Feb 13 2018
An innovative method has been developed by researchers to mount gold nanoparticles on a promising molecular support called polyoxometalate (POM). The team from Tokyo Metropolitan University has successfully applied this method to achieve almost 100% conversion of carbon monoxide (CO) gas over a broad temperature range, showing stable performance over extended periods of time. The researchers demonstrated how traces of water play a unique role in the function of a catalyst, providing a better understanding of catalysis and its potential uses in room air purification and exhaust gas.
A new catalyst consisting of gold nanoparticles supported on a Keggin-type polyoxometalate (POM) with a cesium salt. The structure showed high activity and stability for CO oxidation; trace amounts of water were found to be essential to the function of the material. Catalytic activity showed a unique, U-shaped dependence on temperature. (Image credit: Toru Murayama)
Gas purification happens to be a significant industrial process, whether in catalytic converters for vehicle exhausts, factories, or the domestic air purifier. Research has recently focused on utilizing nanometer-sized gold particles, which are known for their potential to accelerate ("catalyze") chemical reactions, even at extremely small (<5 nm) sizes. These usually have to be mounted on a solid "support."

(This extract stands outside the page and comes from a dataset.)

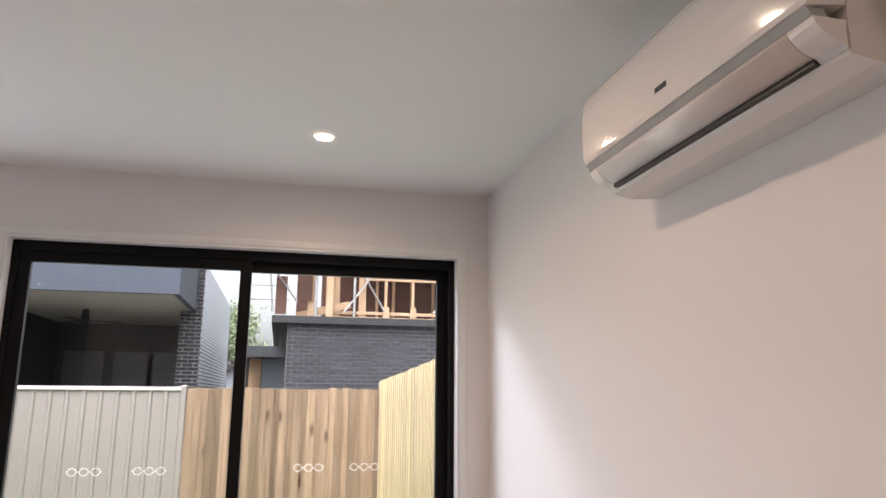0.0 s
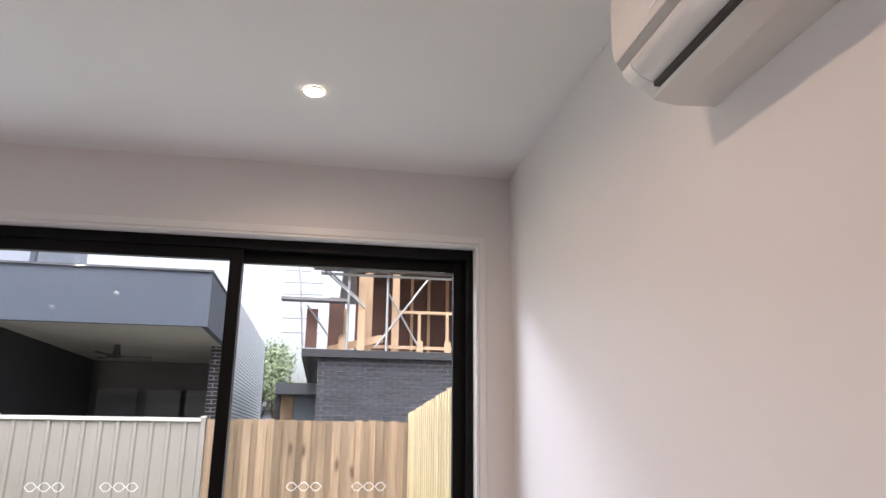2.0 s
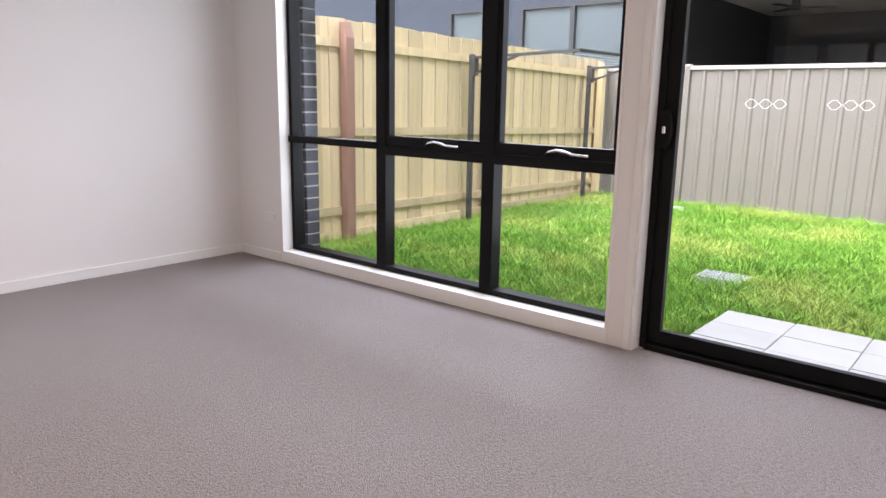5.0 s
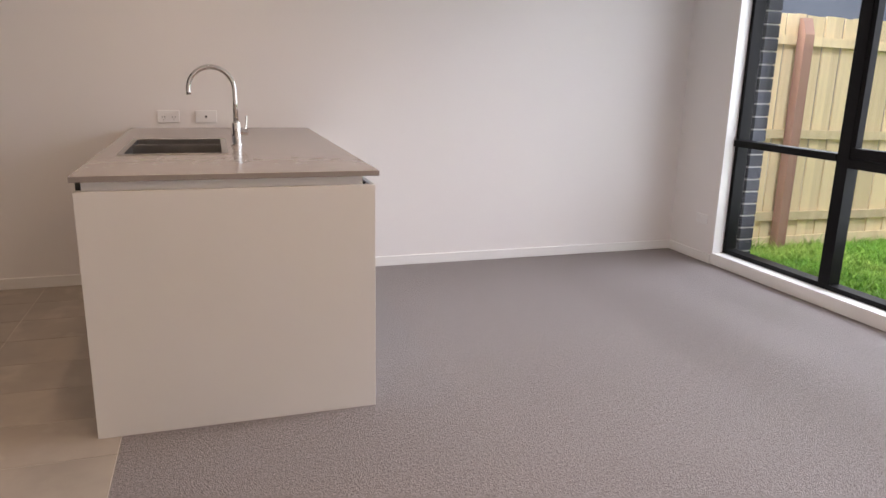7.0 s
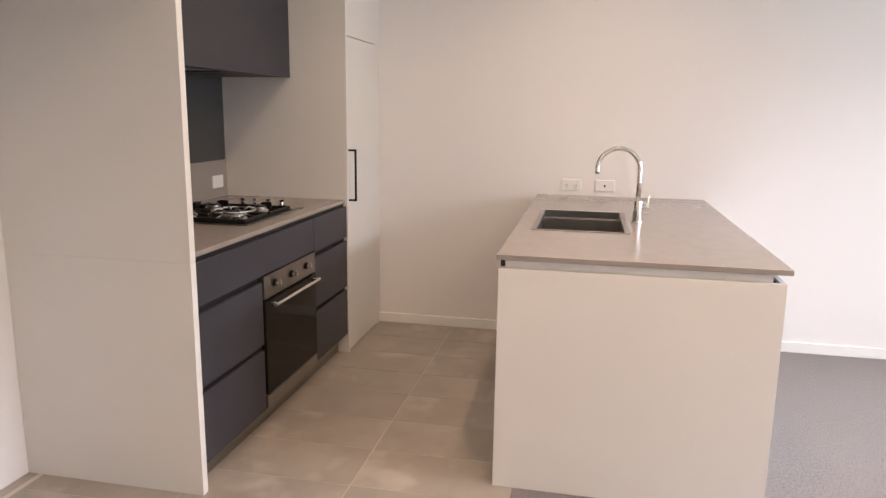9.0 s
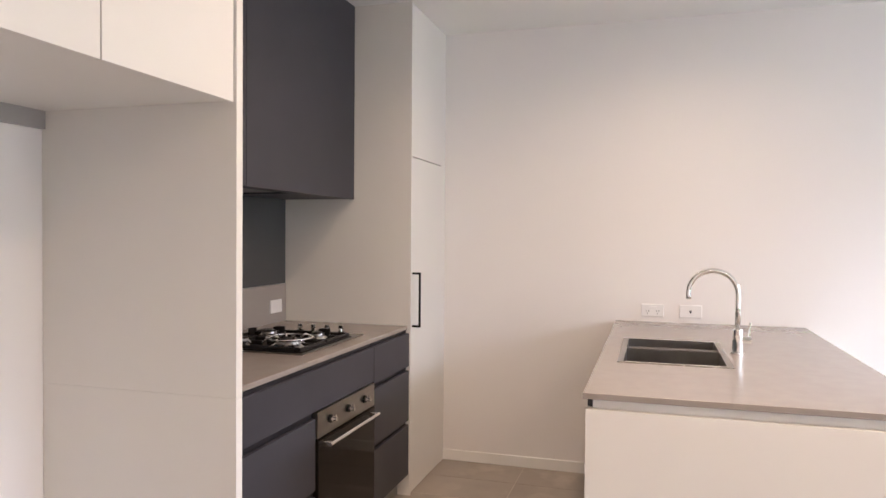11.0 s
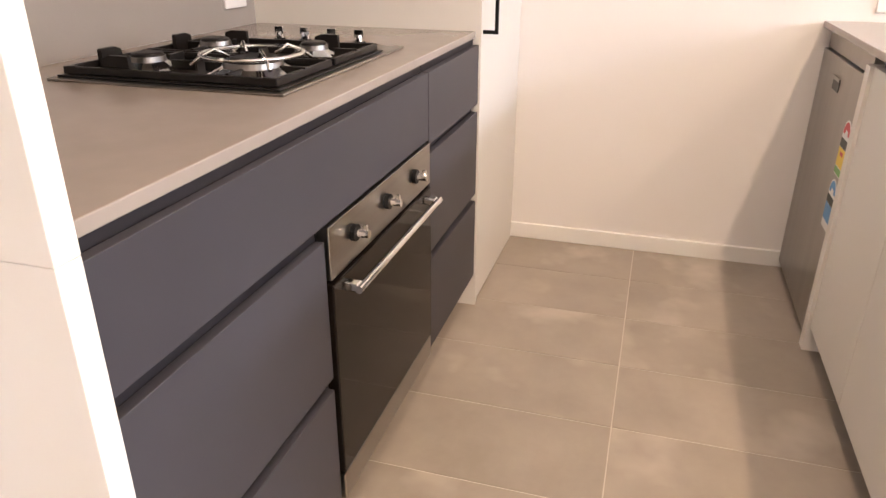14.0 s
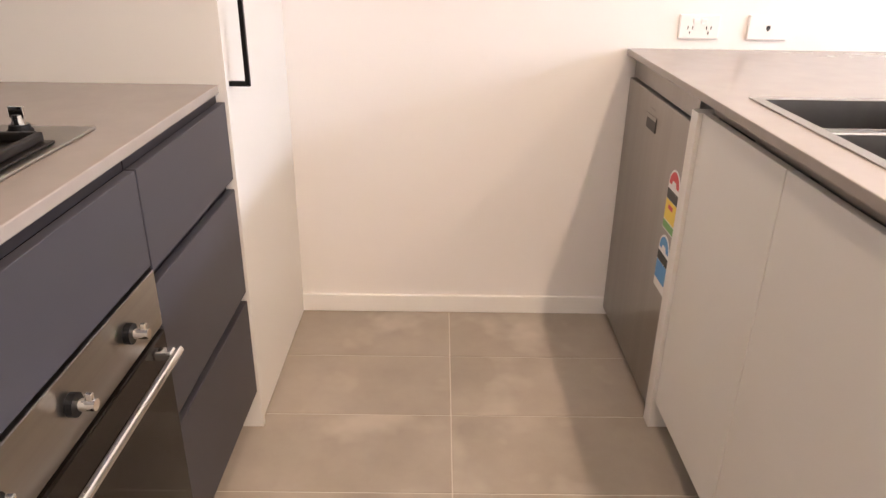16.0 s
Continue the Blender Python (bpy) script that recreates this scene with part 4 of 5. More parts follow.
def energy_label(x, z0, w, h, stripe, foot, dome):
    """An arched rating sticker: white paper, coloured dome, print block, coloured foot."""
    y = 0.2192
    r = w / 2
    out = [(x - r, z0), (x + r, z0), (x + r, z0 + h - r)] + [(x + r * math.cos(a), z0 + h - r + r * math.sin(a)) for a in [math.pi * k / 12 for k in range(1, 12)]] + [(x - r, z0 + h - r)]
    lab = part("energy_label", extrude_profile(out, "y", y, y + 0.0008), PAPER, dd, "arched paper rating label")
    dome_out = [(x + r * 0.86 * math.cos(a), z0 + h - r + r * 0.86 * math.sin(a)) for a in [math.pi * k / 14 for k in range(15)]] + [(x - r * 0.45, z0 + h - r), (x - r * 0.3, z0 + h - r + r * 0.3), (x + r * 0.3, z0 + h - r + r * 0.3), (x + r * 0.45, z0 + h - r)]
    part("rating_arc", extrude_profile(dome_out, "y", y - 0.0006, y), dome, lab)
    part("print_band", boxes((x - r * 0.95, x + r * 0.95, y - 0.0006, y, z0 + h * 0.50, z0 + h * 0.66)), DARK_PLASTIC, lab)
    part("colour_band", boxes((x - r * 0.95, x + r * 0.95, y - 0.0006, y, z0 + h * 0.16, z0 + h * 0.49)), stripe, lab)
    part("print_bar", boxes((x - r * 0.4, x + r * 0.4, y - 0.001, y - 0.0005, z0 + h * 0.36, z0 + h * 0.43)), dome, lab)
    part("foot_band", boxes((x - r * 0.95, x + r * 0.95, y - 0.0006, y, z0 + h * 0.02, z0 + h * 0.14)), foot, lab)


energy_label(-4.022, 0.540, 0.085, 0.165, YELLOW, GREEN, RED)
energy_label(-4.026, 0.372, 0.085, 0.156, BLUE, PAPER, BLUE)

# sink and tap
sink = thing("sink", (-3.52, 0.495, TOPZ), "stainless steel double-bowl sink set in the island top", "sink")
SX0, SX1, SY0, SY1 = -3.822, -3.170, 0.293, 0.697
part("rim", slab_with_hole(SX0 - 0.012, SX1 + 0.012, SY0 - 0.012, SY1 + 0.012, TOPZ, TOPZ + 0.003, SX0 + 0.012, SX1 - 0.012, SY0 + 0.012, SY1 - 0.012), STEEL, sink)
for a, b in ((SX0 + 0.012, -3.575), (-3.532, SX1 - 0.012)):
    y0, y1, zb, zt = SY0 + 0.012, SY1 - 0.012, 0.725, TOPZ + 0.0015
    bowl = part("bowl", boxes((a, b, y0, y1, zb - 0.003, zb), (a - 0.003, a, y0, y1, zb, zt), (b, b + 0.003, y0, y1, zb, zt), (a, b, y0 - 0.003, y0, zb, zt), (a, b, y1, y1 + 0.003, zb, zt)), SINK_STEEL, sink)
    part("drain", rods((((a + b) / 2, 0.5, zb), ((a + b) / 2, 0.5, zb + 0.004), 0.04), n=24), CHROME, bowl)
part("bowl_divider", boxes((-3.572, -3.535, SY0 + 0.012, SY1 - 0.012, TOPZ - 0.02, TOPZ - 0.002), bevel=0.003), CHROME, sink)
tx, ty = -3.51, 0.756
tap = thing("mixer_tap", (tx, ty, TOPZ), "chrome gooseneck kitchen mixer tap", "tap")
part("base", rods(((tx, ty, TOPZ), (tx, ty, TOPZ + 0.006), 0.027), ((tx, ty, TOPZ + 0.006), (tx, ty, TOPZ + 0.105), 0.021), n=28), CHROME, tap)
R = 0.099
zc = TOPZ + 0.252
pts = [(tx, ty, TOPZ + 0.10), (tx, ty, zc - 0.05), (tx, ty, zc)]
pts += [(tx, ty - R + R * math.cos(a), zc + R * math.sin(a)) for a in [math.pi * k / 22 for k in range(1, 23)]]
pts += [(tx, ty - 2 * R + 0.0005, zc - 0.012), (tx, ty - 2 * R + 0.001, zc - 0.024)]
part("spout", tube(pts, 0.0112, 18), CHROME, tap)
part("lever_hub", rods(((tx, ty + 0.016, TOPZ + 0.062), (tx, ty + 0.052, TOPZ + 0.062), 0.0145), n=18), CHROME, tap)
part("lever", rods(((tx, ty + 0.042, TOPZ + 0.066), (tx, ty + 0.048, TOPZ + 0.135), 0.005, 0.0042), n=12), CHROME, tap)

# ---- outside: ground, lawn, paving ----
structure("ground", boxes((-300, 300, -300, 400, GROUND - 0.05, GROUND)), EARTH, "bare grey brown earth around the yard", "ground")
structure("lawn_soil", boxes((-4.99, 1.36, 4.275, 10.16, GROUND - 0.02, GROUND + 0.004)), SOIL, "thatch and soil under the lawn", "ground")


def lawn(x0, x1, y0, y1, count):
    """Many bent grass blades in one mesh."""
    rng = np.random.default_rng(4)
    x, y = rng.uniform(x0, x1, count), rng.uniform(y0, y1, count)
    keep = ~((x > -1.5) & (x < 0.14) & (y < 5.34)) & ~((x > -2.01) & (x < -1.65) & (y > 6.08) & (y < 6.48))
    x, y = x[keep], y[keep]
    n = len(x)
    h = rng.gamma(6.0, 0.0078, n) + 0.02
    tall = np.array([noise.noise((a * 0.9, b * 0.9, 3.0)) for a, b in zip(x[::1], y[::1])])
    clumps = np.array([noise.noise((a * 7.0, b * 7.0, 8.0)) for a, b in zip(x, y)])
    h *= (1.0 + 0.45 * tall) * (1.0 + 0.7 * clumps)
    w = rng.uniform(0.0026, 0.0050, n)
    ang, lean = rng.uniform(0, 2 * np.pi, n), rng.uniform(0.3, 1.25, n) * h
    la = rng.uniform(0, 2 * np.pi, n)
    cx, cy = np.cos(ang) * w, np.sin(ang) * w
    lx, ly = np.cos(la) * lean, np.sin(la) * lean
    z = np.full(n, GROUND)
    v = np.empty((n, 5, 3))
    v[:, 0] = np.stack([x - cx, y - cy, z], 1)
    v[:, 1] = np.stack([x + cx, y + cy, z], 1)
    v[:, 2] = np.stack([x + cx * 0.8 + lx * 0.35, y + cy * 0.8 + ly * 0.35, z + h * 0.6], 1)
    v[:, 3] = np.stack([x - cx * 0.8 + lx * 0.35, y - cy * 0.8 + ly * 0.35, z + h * 0.6], 1)
    v[:, 4] = np.stack([x + lx, y + ly, z + h], 1)
    base = np.arange(n) * 5
    quads = np.stack([base, base + 1, base + 2, base + 3], 1)
    tris = np.stack([base + 3, base + 2, base + 4], 1)
    me = bpy.data.meshes.new("lawn")
    me.from_pydata(v.reshape(-1, 3).tolist(), [], quads.tolist() + tris.tolist())
    me.materials.append(GRASS)
    return tagged(new("lawn", me), "long bright green unmown lawn grass", "grass", kind="stuff")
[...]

The research team, headed by Toru Murayama (Project Professor) and Masatake Haruta (Professor), has successfully integrated gold nanoparticles with POMs, a potential support material which has already been a subject of intense research in n material sciences, surface, medicine, and catalysis.
So far, POMs and their salts, i.e., molecular ion species of metallic oxides, have not been extensively used for the stabilization of gold particles. Using a sol immobilization method, the researchers mounted gold particles down to a size of 2 nm and efficiently applied it to a low-temperature CO gas purifier. The novel gold-POM catalyst demonstrated efficient conversion at -50 °C, which is an exceptional performance even for a gold nanoparticle catalyst and also showed the stable and complete removal of one %vol concentration of CO over a period of 35 days at 0 °C, without material degradation.
The team observed that better performance resulted from smaller particle sizes and that the material’s conversion efficiency exhibited a unique reliance on temperature. This eventually led to the findings that trace amounts of water were very important for the material’s function. This was the first novel mechanism suggested for catalysis in POM/gold catalysts. Both the method and the newly discovered mechanism could provide a deeper insight into catalysis, and also show its potential uses in industrial filtration, for both liquids and gases.
The "Nanotechnology Platform" Program of the Ministry of Education, Culture, Sports, Science and Technology (MEXT), Japan supported the study. The manuscript reporting this finding has been published online in Angewandte Chemie, International Edition.